Our client’s first question was, “Since when does a processor have the right to force us to use a particular QSA?” We explained that we have been told that while the PCI SSC and the card brands allow processors to have rules that go above and beyond the PCI SSC’s and card brand’s requirements. While I understand that the processor is likely trying to ensure that their Level 4 merchants are not just checking the ‘Yes’ box on their SAQs, forcing the use of a particular QSAC seems a bit questionable. Particularly when we have been told that some QSACs are giving processors payments for all of the customers they refer.
I have written about this issue before with processors charging fees to merchants for the filing of their SAQs. There is also the scam of forcing merchants to use a specific PCI Approved Scanning Vendor (ASV) to scan the merchant’s networks even when the merchant does not have an ecommerce presence or outsources their ecommerce to a third party that already provides their ecommerce customers ASV reports. This is just one more questionable requirement that processors demand that makes merchants and the media think PCI is a scam.
Their next question was, “Since you already do our ROC, can’t we just submit that to our new processor?” You can do that, but you need the new processor’s approval as they do not have to accept our work. What is the likelihood that the new processor will accept our client’s ROC? No idea and I am anxious to hear what our client tells us in that regard.

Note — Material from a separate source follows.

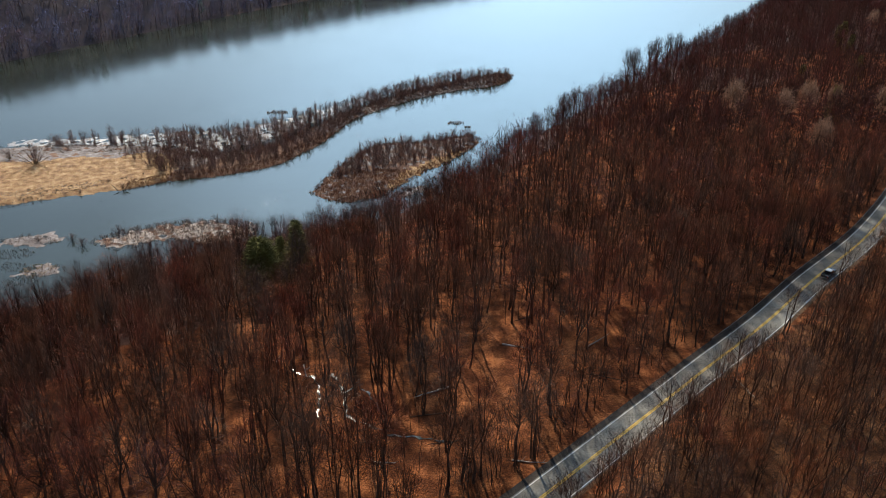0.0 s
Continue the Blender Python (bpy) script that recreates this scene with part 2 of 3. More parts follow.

The problem here is that the processor in question and the QSAC have numerous connections that give a distinct impression of conflicts of interest. First, the QSAC in question runs the processor’s Level 4 merchant compliance program. That program dictates that the QSAC perform some sort of assessment process in order for any of the processor’s Level 4 merchants to create and submit their SAQ.
The justification the processor gave our client was that the PCI SSC requires this action. Last I checked, the PCI SSC and the card brands did not require a QSA to fill out an SAQ. MasterCard has a deadline of June 30, 2012 for Level 2 merchants to have either an ISA fill out their SAQ or have a QSA conduct a PCI ROC. Visa in Canada also requires that a QSA sign off on all SAQs. But those are the only SAQ rules involving QSAs that I am aware.
Next, the QSAC and the processor have swapped various personnel over the years. As a result, there is an appearance that the two are essentially one in the same given that the QSAC runs the processor’s compliance program and the processor dictates that their merchants use the QSAC for PCI assessments. I know that people move between organizations in the same industry all the time, but the number of people that have gone between these two would seem to be higher than expected.
I guess since I am an employee of a public accounting firm in the United States, I have greater sensitivity to conflicts of interest than most. The American Institute of Certified Public Accountants (AICPA) has very specific rules in regards to conflicts of interest. We have an entire department dedicated to ensuring that we avoid conflicts of interest. As a result, we regularly look at the services provided to our clients and ensure that we are not in conflict or even give an appearance of a conflict of interest.
Now I am not suggesting that the PCI SSC and card brands go to the levels that the AICPA requires. But let us face it, it is the Wild West out there and some of the QSACs do not care what conflicts they may have and how it might hurt the PCI compliance processes. The PCI SSC only requires its assessors document the services they provide to the organizations they assess in their assessment reports. While that offers a certain amount of transparency, when you read some of these ROCs, it becomes painfully obvious that some QSACs are assessing their own security services. In some cases, the organization being assessed has outsourced almost everything related to their PCI compliance to the QSAC doing their assessment. What do you think the likelihood is that those services will be assessed as not compliant if there are compliance issues? One would assume it will be very unlikely.
But it can get even worse. A certain QSAC operates one of the card brand’s merchant PCI compliance program. Merchants submit their Attestations of Compliance (AOC) and Reports On Compliance (ROC) to this card brand through the QSAC which manages the process. Does this QSAC inform their clients that accept this card brand’s cards of this fact? Not that I have ever been told by any prospects. Does the QSAC list the management of the card brand’s merchant program on their ROCs? Not that I have seen and I have seen a number of their ROCs for merchants that accept the card brand’s cards and I have never seen the program listed. Does the QSAC submit their ROCs to the program that they manage? They must as the ROCs I have seen are from merchants that accept the card brand’s cards. Is this a conflict of interest? One would think, but this is how things operate today.
The bottom line is that in this age of openness and transparency, it is these sorts of relationships and actions that give a very bad impression to the outside world. The PCI SSC and the card brands need to enhance their rules for QSACs that define conflicts of interest. Until this is done, the PCI standards will continue to be ridiculed and viewed as pointless.